Qu’est ce que le VX, le poison qui a tué Kim Jong-Nam
Qu’est ce que le VX, le poison qui a tué Kim Jong-Nam
Le Monde.fr avec AFP
Cet agent neurotoxique interdit a été utilisé pour assassiner en Malaisie le demi-frère du dirigeant nord-coréen, selon les autorités malaisiennes.
Une image tirée d’une caméra de surveillance montre un homme supposé être Kim Jong Nam, discutant avec un agent de sécurité, après avoir été accosté par une femme à l’aéroport international de Kuala Lumpur, en Malaisie. | © Reuters TV / Reuters / REUTERS
Des experts malaisiens en toxicologie ont révélé, vendredi 24 février, que le VX, un agent neurotoxique interdit, avait été utilisé pour assassiner le 13 février, à Kuala Lumpur, Kim Jong-Nam, le demi-frère du dirigeant nord-coréen.
Nom de code donné par les scientifiques américains qui l’ont fabriqué en masse, le VX est un composant organophosphoré et l’un des agents chimiques les plus mortels jamais produits. Il serait dix fois plus puissant que le sarin.
Gaz inodore
Incolore, ce gaz (sous forme liquide à température et pression normales), est suffisamment stable pour être transporté et difficile à détecter, un avantage pour un assassin potentiel.

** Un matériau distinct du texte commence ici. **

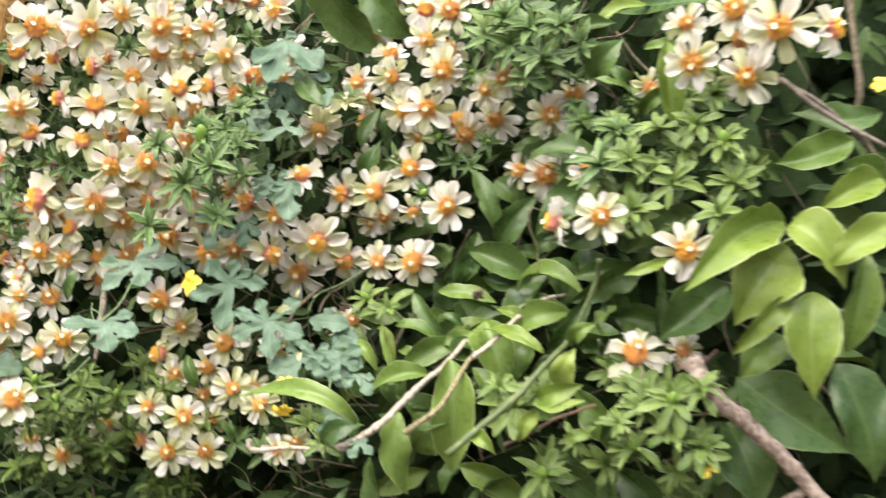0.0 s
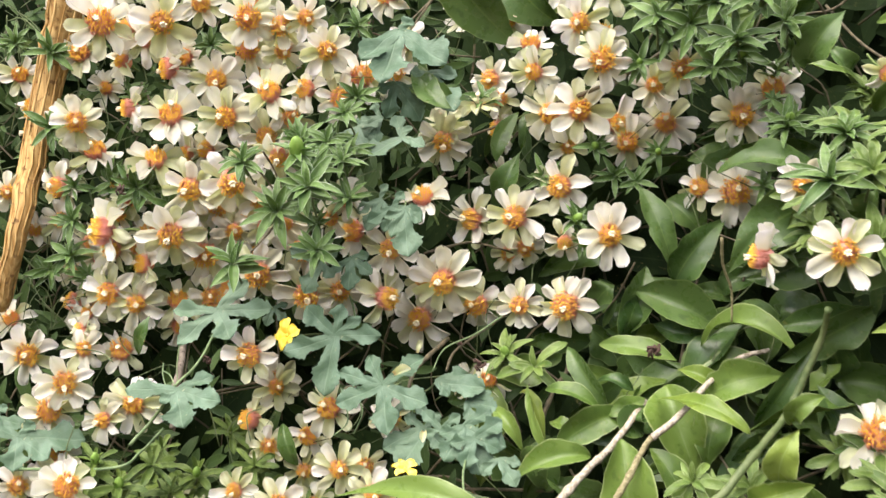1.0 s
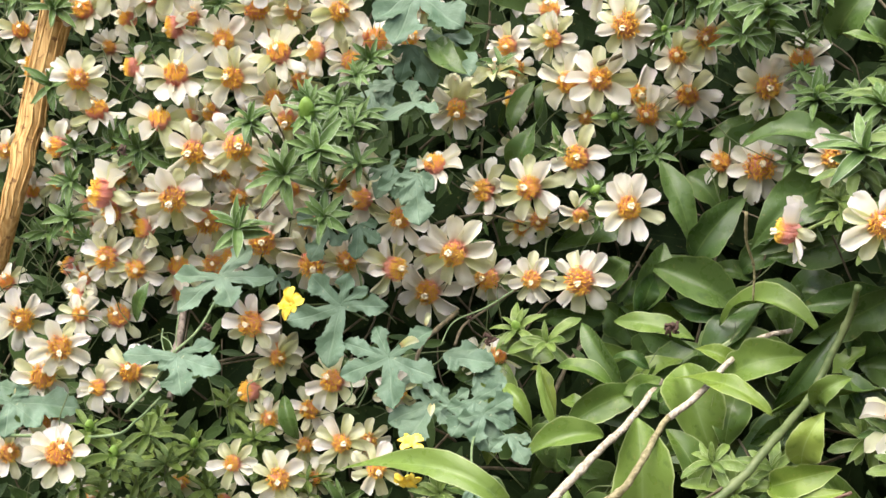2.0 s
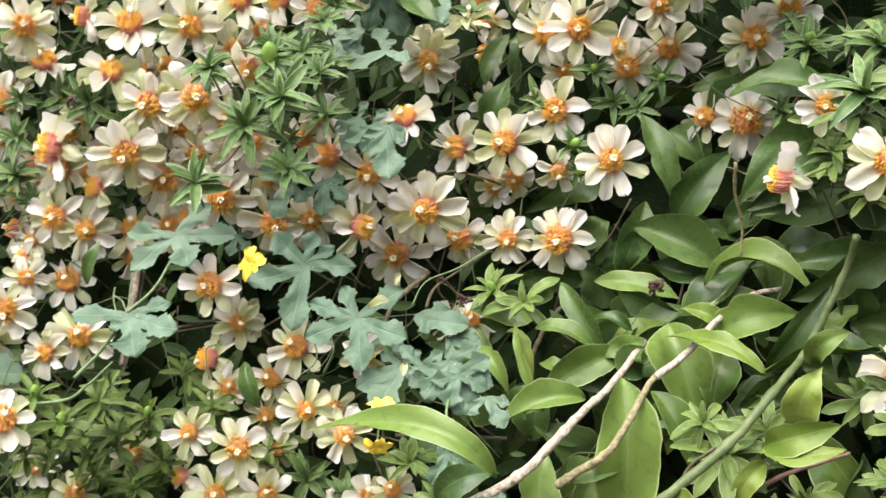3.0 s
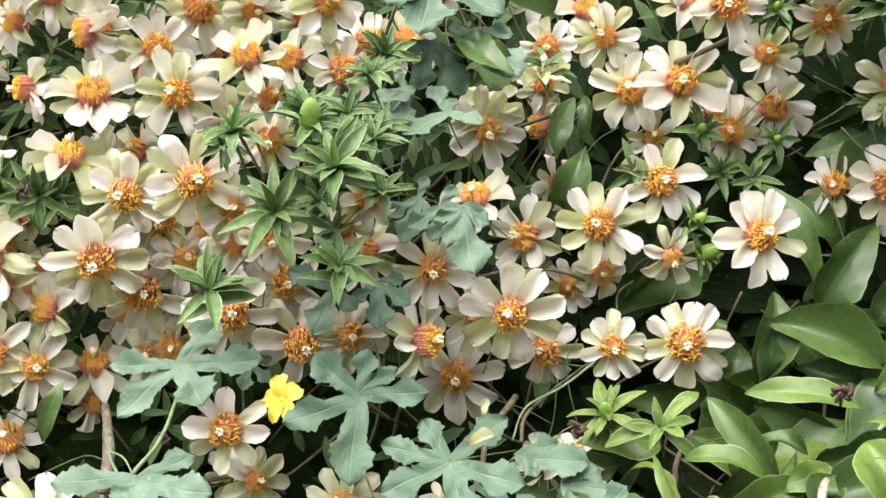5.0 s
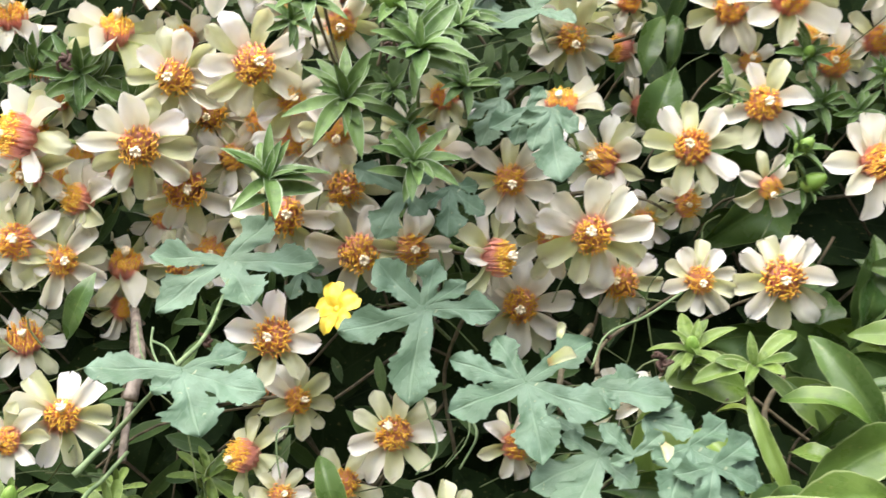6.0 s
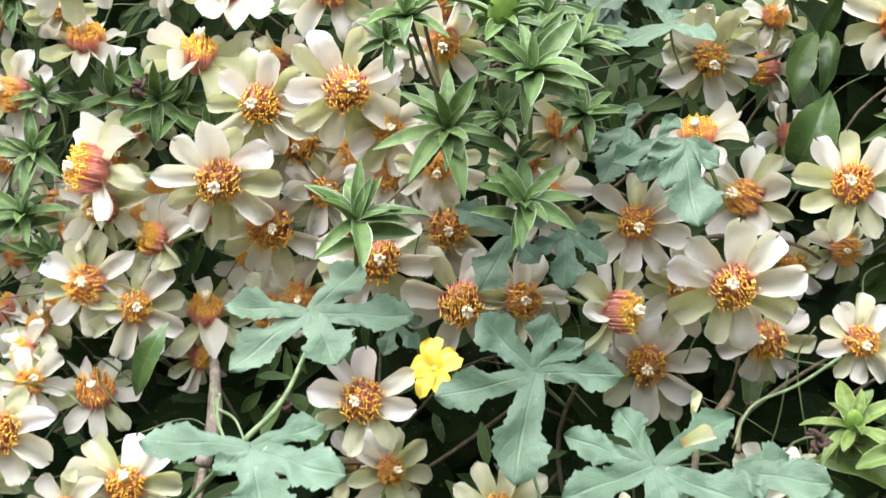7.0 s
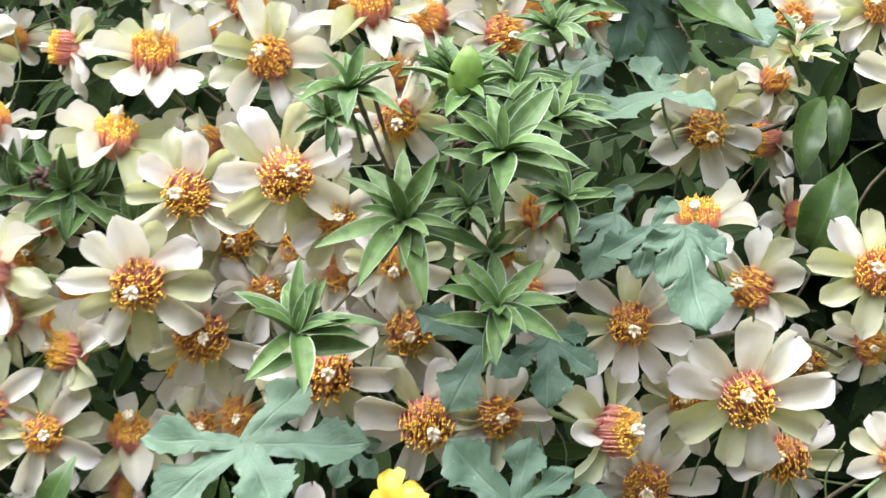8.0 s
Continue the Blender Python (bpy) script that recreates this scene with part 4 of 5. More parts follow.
broad_leaf((0.1386, 0.8100, 1.4435), (0.1378, 0.8000, 1.4168), (0.1442, 0.8000, 1.3873), 0.0175, 0, 1)
broad_leaf((0.1459, 0.9100, 1.4829), (0.1223, 0.8990, 1.4800), (0.1034, 0.9000, 1.4662), 0.0130, 20, 1)
broad_leaf((0.2714, 0.8200, 1.4030), (0.2420, 0.8140, 1.3971), (0.2162, 0.8200, 1.4026), 0.0206, 0, 0)
broad_leaf((-0.0911, 0.9550, 1.5158), (-0.0755, 0.9650, 1.4891), (-0.0457, 0.9850, 1.4599), 0.0333, -55, 0)
broad_leaf((-0.0618, 1.0000, 1.5215), (-0.0396, 0.9940, 1.4904), (-0.0181, 1.0000, 1.4744), 0.0344, -45, 0)
broad_leaf((-0.0998, 0.9350, 1.4423), (-0.0923, 0.9150, 1.4239), (-0.0789, 0.9100, 1.4145), 0.0135, 0, 0)
broad_leaf((-0.0445, 0.9650, 1.4177), (-0.0549, 0.9520, 1.4012), (-0.0565, 0.9500, 1.3871), 0.0112, -20, 0)
broad_leaf((-0.0397, 0.9700, 1.4199), (-0.0403, 0.9615, 1.4072), (-0.0429, 0.9650, 1.3945), 0.0077, 35, 0)
broad_leaf((-0.0533, 0.9550, 1.3663), (-0.0504, 0.9450, 1.3773), (-0.0425, 0.9550, 1.3941), 0.0170, 0, 0)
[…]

Mais c’est un agent persistant, susceptible de contaminer des lieux pendant longtemps.
« Il peut tuer un adulte de 70 kilos avec seulement cinq milligrammes sur la peau », explique Yosuke Yamasato, ancien principal de l’Ecole de chimie des forces terrestres d’autodéfense japonaises. « C’est incroyable que les exécutants du crime l’aient utilisé à mains nues – ils ne devaient pas savoir que l’agent était le VX. »
Une mort rapide
Le VX attaque rapidement le système nerveux. Le gaz innervant se répand dans les vaisseaux sanguins transportant le sang dans les poumons et les autres organes vitaux. Les symptômes dépendent du dosage et varient selon que la substance a été inhalée ou introduite par la peau – la plus lente forme d’empoisonnement.
Une exposition à faible dose permet de survivre. Mais une contamination plus importante agit vite et une personne exposée à cette toxine peut ressentir en l’espace de quelques minutes des difficultés à respirer et des nausées. A haute dose, le VX peut entraîner une perte de connaissance, une insuffisance cardiaque ou un arrêt respiratoire.

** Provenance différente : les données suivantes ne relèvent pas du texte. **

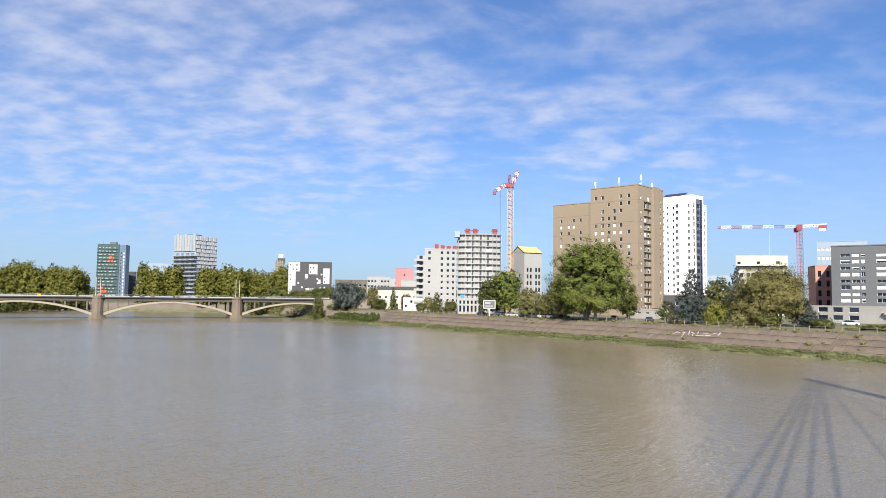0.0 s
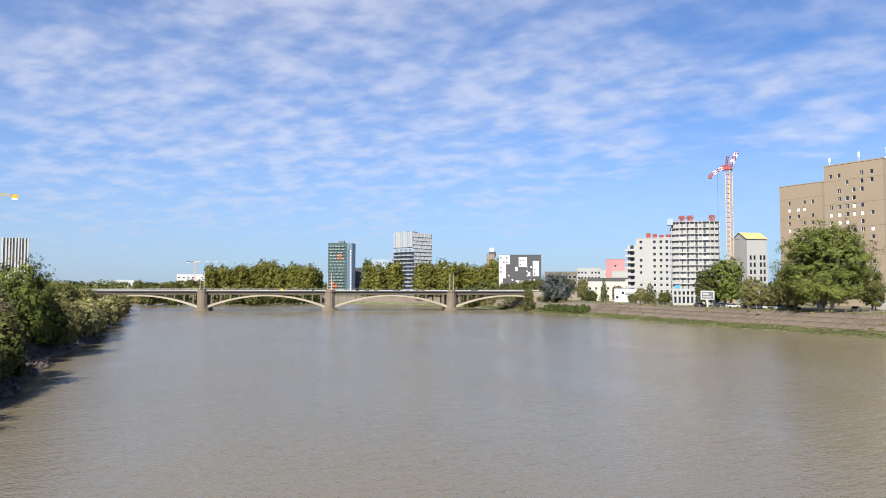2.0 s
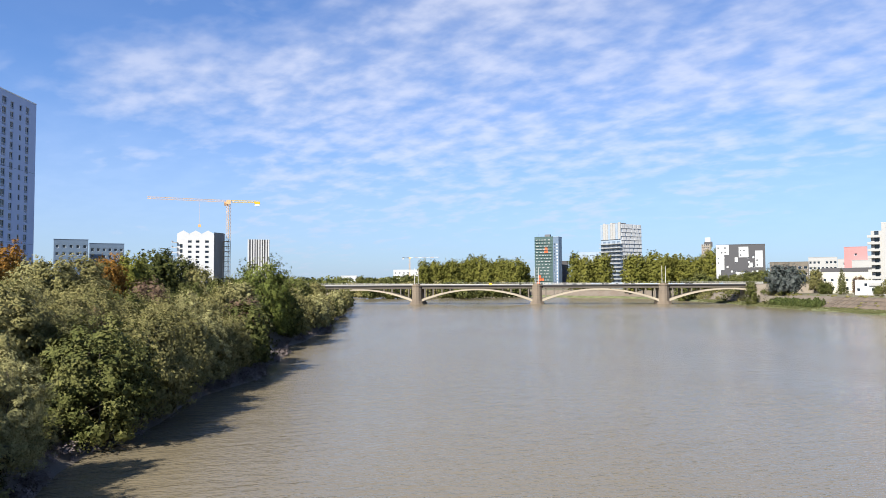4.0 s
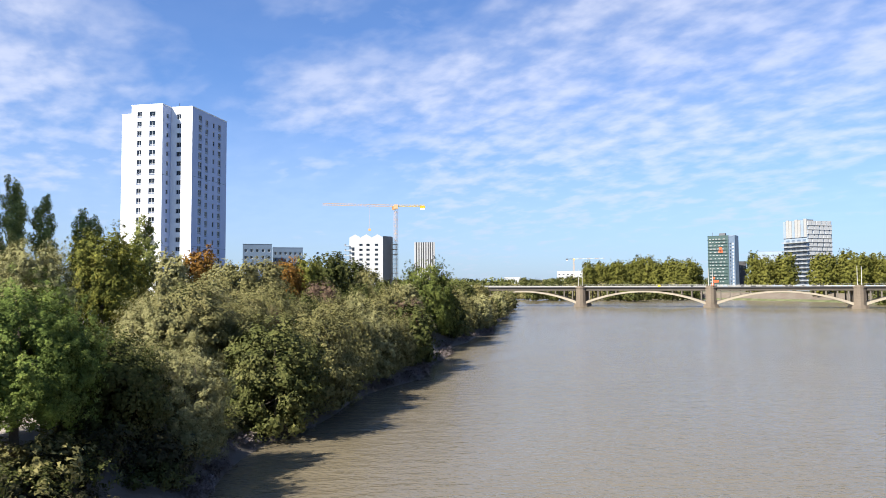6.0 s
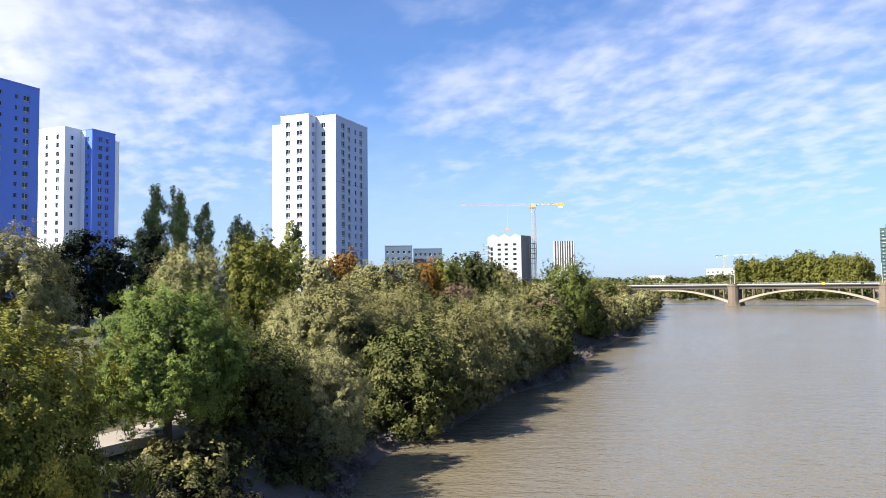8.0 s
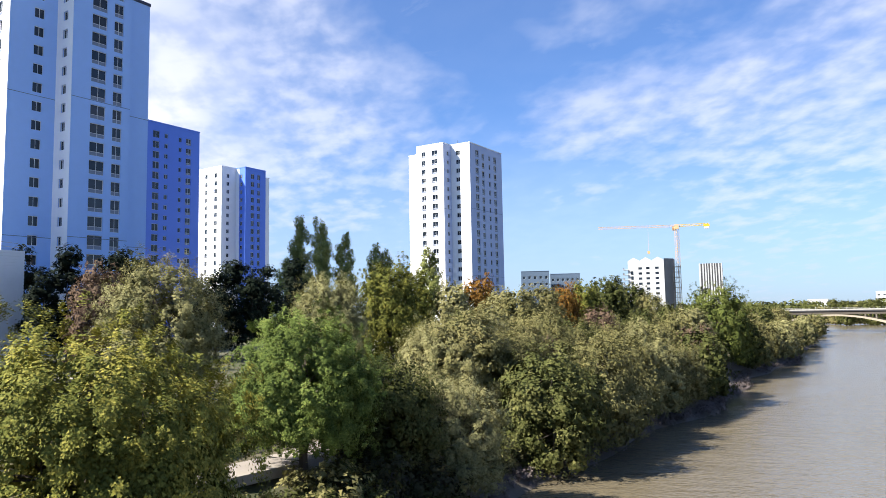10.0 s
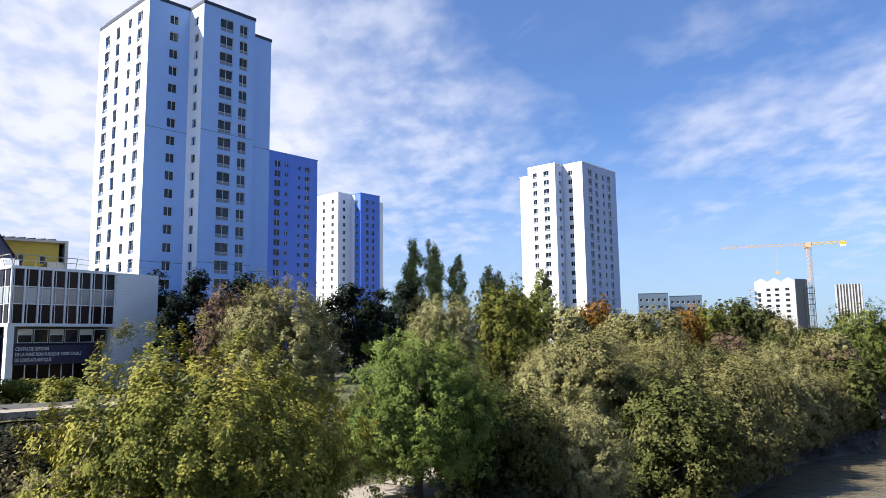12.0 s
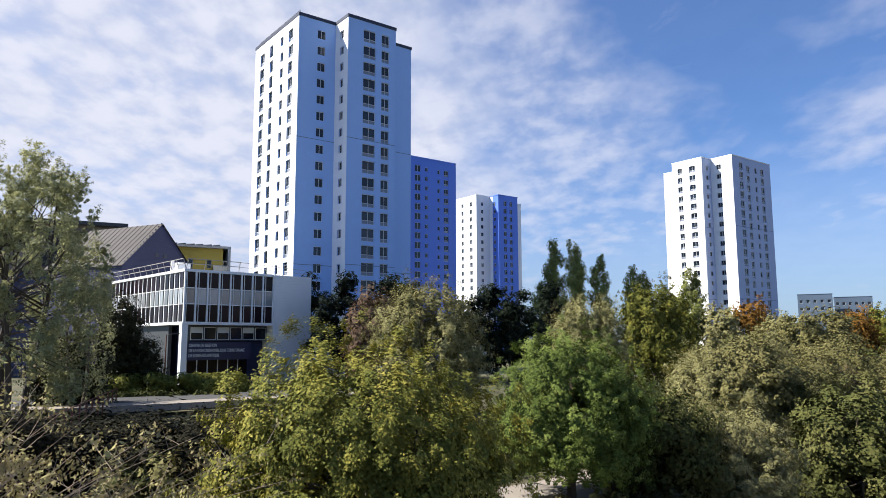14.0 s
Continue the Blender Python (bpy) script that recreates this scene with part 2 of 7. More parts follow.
M_RAIL = material("painted rail", (0.304, 0.293, 0.270), 0.6, vary=0.1)
M_STEEL = material("dark steel", (0.046, 0.046, 0.049), 0.5, vary=0.1)
M_GREY = material("grey cladding", (0.103, 0.106, 0.112), 0.65, vary=0.07, grain=1.2, stain=0.08)
M_DGREY = material("charcoal cladding", (0.049, 0.047, 0.050), 0.65, vary=0.08, grain=1.0, stain=0.1)
M_GREEN = material("green glazed cladding", (0.053, 0.087, 0.080), 0.35, vary=0.12, grain=0.6, stain=0.15, bump=0)
M_STEELBLUE = material("pale blue cladding", (0.251, 0.304, 0.365), 0.5, vary=0.08, grain=0.8)
M_HAZE = material("blue-grey glazed cladding", (0.105, 0.145, 0.20), 0.4, vary=0.1, grain=0.8)
M_ORANGE = material("orange panel", (0.471, 0.099, 0.030), 0.5, vary=0.08)
M_REDFORM = material("red formwork", (0.21, 0.030, 0.022), 0.6, vary=0.15, grain=2)
M_TERRA = material("terracotta render", (0.40, 0.20, 0.15), 0.75, vary=0.1, grain=1.5)
M_PINK = material("coral render", (0.36, 0.165, 0.16), 0.75, vary=0.06, grain=1)
M_CREAM = material("cream blockwork", (0.456, 0.426, 0.350), 0.8, vary=0.1, grain=1.5)
M_YELLOW = material("ochre render", (0.357, 0.274, 0.046), 0.75, vary=0.08, grain=1)
M_NAVY = material("navy slate cladding", (0.030, 0.032, 0.080), 0.55, vary=0.12, grain=2)
M_SLATE = material("weathered roof sheet", (0.040, 0.031, 0.031), 0.75, vary=0.12, grain=1.5, stain=0.25, other=(0.028, 0.022, 0.022), bump=0.1)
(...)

Des armes chimiques de la seconde guerre mondiale présentées aux médias à Munster, le 5 mars 2014. | © Fabian Bimmer / Reuters / REUTERS
Des antidotes existent, mais le traitement doit être immédiat. Pendant le première guerre d’Irak, des soldats américains transportaient des trousses avec de quoi s’injecter l’antidote.
Origine britannique
Le VX a été créé pour la première fois dans un laboratoire britannique au début des années 1950. Mais des scientifiques américains ont perfectionné sa puissance dans la course aux armements avec l’Union soviétique pendant la Guerre froide.
Des dizaines de milliers de tonnes ont été fabriquées en série aux Etats-Unis – un stock finalement détruit à la fin des années 1980. Des fuites accidentelles ont été signalées aux Etats-Unis et au Japon.
Soupçons d’utilisation en Irak
Des résidus trouvés sur un site suggèrent que l’ancien dictateur irakien Saddam Hussein pourrait avoir eu recours au VX parmi les substances chimiques répandues en 1988 sur la ville kurde de Halabja, où au moins 5 000 personnes ont péri.
En 1994, la secte japonaise Aum a utilisé du VX pour le meurtre d’un employé de bureau à Osaka et une tentative d’homicide sur deux autres personnes.
Arme de destruction massive
Le VX figure sur la liste des armes de destruction massive de l’ONU. Selon la Convention internationale sur l’interdiction des armes chimiques (CIAC), les pays doivent déclarer leurs stocks de VX et sont obligés de les détruire progressivement.
« La Corée du Nord n’est pas signataire de la CIAC. Il ne serait donc pas surprenant qu’elle possède du VX », souligne Satoshi Numazava, professeur de toxicologie à l’université Showa au Japon.
« Violation » du droit international
La Corée du Sud dénonce vendredi dans un communiqué une « violation patente » du droit international. Pour Séoul, « l’utilisation des armes chimiques est strictement interdit, partout, quelle qu’en soit la raison ».
Le ministère sud-coréen de la défense avait affirmé en 2014 que le Nord avait commencé dans les années 1980 à produire des armes chimiques et estimé qu’il disposait de stocks de 2 500 à 5 000 tonnes.
En 2015, le think tank américain Nuclear Threat Initiative estimait lui que la Corée du Nord possédait le troisième plus gros stock d’armes chimiques au monde, après les Etats-Unis et la Russie.